--- START Task input ---

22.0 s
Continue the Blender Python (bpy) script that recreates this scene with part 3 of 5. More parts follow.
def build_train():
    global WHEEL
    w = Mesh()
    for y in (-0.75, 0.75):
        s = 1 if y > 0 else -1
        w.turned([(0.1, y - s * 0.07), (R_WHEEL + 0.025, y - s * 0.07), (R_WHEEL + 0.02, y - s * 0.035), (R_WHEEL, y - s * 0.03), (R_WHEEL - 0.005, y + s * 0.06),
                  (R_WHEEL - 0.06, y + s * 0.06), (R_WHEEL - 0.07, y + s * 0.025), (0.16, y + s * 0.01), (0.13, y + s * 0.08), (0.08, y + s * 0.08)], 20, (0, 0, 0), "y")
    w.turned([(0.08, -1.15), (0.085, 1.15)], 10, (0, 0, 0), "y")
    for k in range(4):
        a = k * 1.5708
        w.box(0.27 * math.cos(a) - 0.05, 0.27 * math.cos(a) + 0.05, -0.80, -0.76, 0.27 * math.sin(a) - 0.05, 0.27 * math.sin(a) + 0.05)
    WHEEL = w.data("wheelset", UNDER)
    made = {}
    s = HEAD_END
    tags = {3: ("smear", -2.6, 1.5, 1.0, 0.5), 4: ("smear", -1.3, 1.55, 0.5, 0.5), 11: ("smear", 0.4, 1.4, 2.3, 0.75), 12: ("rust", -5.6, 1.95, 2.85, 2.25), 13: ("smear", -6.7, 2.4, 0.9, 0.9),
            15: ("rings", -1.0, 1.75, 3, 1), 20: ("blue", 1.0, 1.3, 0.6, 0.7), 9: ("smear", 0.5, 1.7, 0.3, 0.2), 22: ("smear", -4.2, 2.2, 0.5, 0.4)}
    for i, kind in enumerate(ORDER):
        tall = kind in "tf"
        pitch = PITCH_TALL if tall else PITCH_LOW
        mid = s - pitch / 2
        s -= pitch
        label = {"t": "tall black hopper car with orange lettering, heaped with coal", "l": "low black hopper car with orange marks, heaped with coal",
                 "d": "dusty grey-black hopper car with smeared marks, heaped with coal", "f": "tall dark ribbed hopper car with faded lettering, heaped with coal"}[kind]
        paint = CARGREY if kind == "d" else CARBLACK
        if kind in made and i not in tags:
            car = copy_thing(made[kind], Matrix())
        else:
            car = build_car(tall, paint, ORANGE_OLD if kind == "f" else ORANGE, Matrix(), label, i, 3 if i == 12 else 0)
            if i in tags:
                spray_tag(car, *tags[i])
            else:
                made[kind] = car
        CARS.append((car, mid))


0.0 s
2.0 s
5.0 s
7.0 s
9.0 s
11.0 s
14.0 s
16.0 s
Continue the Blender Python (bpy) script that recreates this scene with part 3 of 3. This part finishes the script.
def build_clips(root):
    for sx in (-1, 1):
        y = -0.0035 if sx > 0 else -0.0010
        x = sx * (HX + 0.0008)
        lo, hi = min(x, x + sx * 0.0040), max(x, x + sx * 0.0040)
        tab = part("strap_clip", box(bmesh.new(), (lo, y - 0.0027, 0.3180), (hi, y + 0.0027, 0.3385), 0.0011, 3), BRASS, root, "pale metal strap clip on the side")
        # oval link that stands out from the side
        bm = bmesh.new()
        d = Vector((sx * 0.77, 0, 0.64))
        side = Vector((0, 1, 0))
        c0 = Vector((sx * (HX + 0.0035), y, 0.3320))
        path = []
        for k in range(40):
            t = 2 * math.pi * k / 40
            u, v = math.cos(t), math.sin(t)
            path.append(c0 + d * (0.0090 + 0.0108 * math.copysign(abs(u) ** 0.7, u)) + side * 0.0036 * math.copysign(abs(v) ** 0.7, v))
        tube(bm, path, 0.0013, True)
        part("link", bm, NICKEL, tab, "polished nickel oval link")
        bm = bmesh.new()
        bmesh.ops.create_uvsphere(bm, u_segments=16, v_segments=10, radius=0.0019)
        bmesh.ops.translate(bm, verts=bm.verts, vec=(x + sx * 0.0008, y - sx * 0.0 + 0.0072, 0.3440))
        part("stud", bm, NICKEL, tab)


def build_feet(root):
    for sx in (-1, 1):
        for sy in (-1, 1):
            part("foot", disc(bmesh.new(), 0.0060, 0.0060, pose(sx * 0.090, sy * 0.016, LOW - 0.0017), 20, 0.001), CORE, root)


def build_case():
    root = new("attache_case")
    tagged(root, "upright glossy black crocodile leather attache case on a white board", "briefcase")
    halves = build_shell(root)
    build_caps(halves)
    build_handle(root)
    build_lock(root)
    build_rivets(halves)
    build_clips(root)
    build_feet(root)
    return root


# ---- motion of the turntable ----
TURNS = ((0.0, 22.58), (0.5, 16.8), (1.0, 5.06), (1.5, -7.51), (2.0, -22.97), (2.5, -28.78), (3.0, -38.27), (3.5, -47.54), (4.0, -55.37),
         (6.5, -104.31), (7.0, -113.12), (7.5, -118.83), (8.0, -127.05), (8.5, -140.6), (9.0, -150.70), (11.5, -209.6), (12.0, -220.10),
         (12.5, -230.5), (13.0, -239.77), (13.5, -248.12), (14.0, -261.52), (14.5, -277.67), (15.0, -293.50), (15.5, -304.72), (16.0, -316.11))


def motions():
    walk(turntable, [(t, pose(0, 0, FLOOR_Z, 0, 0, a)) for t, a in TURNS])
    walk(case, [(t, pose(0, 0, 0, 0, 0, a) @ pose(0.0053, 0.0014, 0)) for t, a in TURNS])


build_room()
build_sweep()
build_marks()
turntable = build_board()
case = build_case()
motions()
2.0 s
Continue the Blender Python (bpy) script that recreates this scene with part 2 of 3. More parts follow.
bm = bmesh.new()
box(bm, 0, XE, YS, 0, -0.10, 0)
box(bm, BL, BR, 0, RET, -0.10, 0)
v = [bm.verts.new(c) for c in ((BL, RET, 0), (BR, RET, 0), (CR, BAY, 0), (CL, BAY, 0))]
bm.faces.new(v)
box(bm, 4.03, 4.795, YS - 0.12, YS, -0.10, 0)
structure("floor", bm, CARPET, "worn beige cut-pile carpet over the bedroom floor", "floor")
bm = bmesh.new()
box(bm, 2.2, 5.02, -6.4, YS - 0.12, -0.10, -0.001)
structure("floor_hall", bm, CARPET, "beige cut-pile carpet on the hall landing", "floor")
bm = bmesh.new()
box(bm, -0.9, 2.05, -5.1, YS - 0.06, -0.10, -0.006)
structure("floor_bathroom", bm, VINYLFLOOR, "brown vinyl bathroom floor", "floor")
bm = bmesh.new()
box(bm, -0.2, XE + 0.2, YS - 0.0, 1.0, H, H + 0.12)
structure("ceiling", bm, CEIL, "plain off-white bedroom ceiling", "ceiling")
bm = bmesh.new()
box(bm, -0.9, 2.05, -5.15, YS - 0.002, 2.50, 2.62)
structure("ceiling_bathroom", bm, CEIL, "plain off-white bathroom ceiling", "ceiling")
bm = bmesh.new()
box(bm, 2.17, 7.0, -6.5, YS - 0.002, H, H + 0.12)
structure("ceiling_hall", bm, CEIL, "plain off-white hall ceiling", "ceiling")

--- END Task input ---

» **Task brief**
Return each line of the records above exactly as it reads.

» **Written answer**
22.0 s
Continue the Blender Python (bpy) script that recreates this scene with part 3 of 5. More parts follow.
def build_train():
    global WHEEL
    w = Mesh()
    for y in (-0.75, 0.75):
        s = 1 if y > 0 else -1
        w.turned([(0.1, y - s * 0.07), (R_WHEEL + 0.025, y - s * 0.07), (R_WHEEL + 0.02, y - s * 0.035), (R_WHEEL, y - s * 0.03), (R_WHEEL - 0.005, y + s * 0.06),
                  (R_WHEEL - 0.06, y + s * 0.06), (R_WHEEL - 0.07, y + s * 0.025), (0.16, y + s * 0.01), (0.13, y + s * 0.08), (0.08, y + s * 0.08)], 20, (0, 0, 0), "y")
    w.turned([(0.08, -1.15), (0.085, 1.15)], 10, (0, 0, 0), "y")
    for k in range(4):
        a = k * 1.5708
        w.box(0.27 * math.cos(a) - 0.05, 0.27 * math.cos(a) + 0.05, -0.80, -0.76, 0.27 * math.sin(a) - 0.05, 0.27 * math.sin(a) + 0.05)
    WHEEL = w.data("wheelset", UNDER)
    made = {}
    s = HEAD_END
    tags = {3: ("smear", -2.6, 1.5, 1.0, 0.5), 4: ("smear", -1.3, 1.55, 0.5, 0.5), 11: ("smear", 0.4, 1.4, 2.3, 0.75), 12: ("rust", -5.6, 1.95, 2.85, 2.25), 13: ("smear", -6.7, 2.4, 0.9, 0.9),
            15: ("rings", -1.0, 1.75, 3, 1), 20: ("blue", 1.0, 1.3, 0.6, 0.7), 9: ("smear", 0.5, 1.7, 0.3, 0.2), 22: ("smear", -4.2, 2.2, 0.5, 0.4)}
    for i, kind in enumerate(ORDER):
        tall = kind in "tf"
        pitch = PITCH_TALL if tall else PITCH_LOW
        mid = s - pitch / 2
        s -= pitch
        label = {"t": "tall black hopper car with orange lettering, heaped with coal", "l": "low black hopper car with orange marks, heaped with coal",
                 "d": "dusty grey-black hopper car with smeared marks, heaped with coal", "f": "tall dark ribbed hopper car with faded lettering, heaped with coal"}[kind]
        paint = CARGREY if kind == "d" else CARBLACK
        if kind in made and i not in tags:
            car = copy_thing(made[kind], Matrix())
        else:
            car = build_car(tall, paint, ORANGE_OLD if kind == "f" else ORANGE, Matrix(), label, i, 3 if i == 12 else 0)
            if i in tags:
                spray_tag(car, *tags[i])
            else:
                made[kind] = car
        CARS.append((car, mid))


0.0 s
2.0 s
5.0 s
7.0 s
9.0 s
11.0 s
14.0 s
16.0 s
Continue the Blender Python (bpy) script that recreates this scene with part 3 of 3. This part finishes the script.
def build_clips(root):
    for sx in (-1, 1):
        y = -0.0035 if sx > 0 else -0.0010
        x = sx * (HX + 0.0008)
        lo, hi = min(x, x + sx * 0.0040), max(x, x + sx * 0.0040)
        tab = part("strap_clip", box(bmesh.new(), (lo, y - 0.0027, 0.3180), (hi, y + 0.0027, 0.3385), 0.0011, 3), BRASS, root, "pale metal strap clip on the side")
        # oval link that stands out from the side
        bm = bmesh.new()
        d = Vector((sx * 0.77, 0, 0.64))
        side = Vector((0, 1, 0))
        c0 = Vector((sx * (HX + 0.0035), y, 0.3320))
        path = []
        for k in range(40):
            t = 2 * math.pi * k / 40
            u, v = math.cos(t), math.sin(t)
            path.append(c0 + d * (0.0090 + 0.0108 * math.copysign(abs(u) ** 0.7, u)) + side * 0.0036 * math.copysign(abs(v) ** 0.7, v))
        tube(bm, path, 0.0013, True)
        part("link", bm, NICKEL, tab, "polished nickel oval link")
        bm = bmesh.new()
        bmesh.ops.create_uvsphere(bm, u_segments=16, v_segments=10, radius=0.0019)
        bmesh.ops.translate(bm, verts=bm.verts, vec=(x + sx * 0.0008, y - sx * 0.0 + 0.0072, 0.3440))
        part("stud", bm, NICKEL, tab)


def build_feet(root):
    for sx in (-1, 1):
        for sy in (-1, 1):
            part("foot", disc(bmesh.new(), 0.0060, 0.0060, pose(sx * 0.090, sy * 0.016, LOW - 0.0017), 20, 0.001), CORE, root)


def build_case():
    root = new("attache_case")
    tagged(root, "upright glossy black crocodile leather attache case on a white board", "briefcase")
    halves = build_shell(root)
    build_caps(halves)
    build_handle(root)
    build_lock(root)
    build_rivets(halves)
    build_clips(root)
    build_feet(root)
    return root


# ---- motion of the turntable ----
TURNS = ((0.0, 22.58), (0.5, 16.8), (1.0, 5.06), (1.5, -7.51), (2.0, -22.97), (2.5, -28.78), (3.0, -38.27), (3.5, -47.54), (4.0, -55.37),
         (6.5, -104.31), (7.0, -113.12), (7.5, -118.83), (8.0, -127.05), (8.5, -140.6), (9.0, -150.70), (11.5, -209.6), (12.0, -220.10),
         (12.5, -230.5), (13.0, -239.77), (13.5, -248.12), (14.0, -261.52), (14.5, -277.67), (15.0, -293.50), (15.5, -304.72), (16.0, -316.11))


def motions():
    walk(turntable, [(t, pose(0, 0, FLOOR_Z, 0, 0, a)) for t, a in TURNS])
    walk(case, [(t, pose(0, 0, 0, 0, 0, a) @ pose(0.0053, 0.0014, 0)) for t, a in TURNS])


build_room()
build_sweep()
build_marks()
turntable = build_board()
case = build_case()
motions()
2.0 s
Continue the Blender Python (bpy) script that recreates this scene with part 2 of 3. More parts follow.
bm = bmesh.new()
box(bm, 0, XE, YS, 0, -0.10, 0)
box(bm, BL, BR, 0, RET, -0.10, 0)
v = [bm.verts.new(c) for c in ((BL, RET, 0), (BR, RET, 0), (CR, BAY, 0), (CL, BAY, 0))]
bm.faces.new(v)
box(bm, 4.03, 4.795, YS - 0.12, YS, -0.10, 0)
structure("floor", bm, CARPET, "worn beige cut-pile carpet over the bedroom floor", "floor")
bm = bmesh.new()
box(bm, 2.2, 5.02, -6.4, YS - 0.12, -0.10, -0.001)
structure("floor_hall", bm, CARPET, "beige cut-pile carpet on the hall landing", "floor")
bm = bmesh.new()
box(bm, -0.9, 2.05, -5.1, YS - 0.06, -0.10, -0.006)
structure("floor_bathroom", bm, VINYLFLOOR, "brown vinyl bathroom floor", "floor")
bm = bmesh.new()
box(bm, -0.2, XE + 0.2, YS - 0.0, 1.0, H, H + 0.12)
structure("ceiling", bm, CEIL, "plain off-white bedroom ceiling", "ceiling")
bm = bmesh.new()
box(bm, -0.9, 2.05, -5.15, YS - 0.002, 2.50, 2.62)
structure("ceiling_bathroom", bm, CEIL, "plain off-white bathroom ceiling", "ceiling")
bm = bmesh.new()
box(bm, 2.17, 7.0, -6.5, YS - 0.002, H, H + 0.12)
structure("ceiling_hall", bm, CEIL, "plain off-white hall ceiling", "ceiling")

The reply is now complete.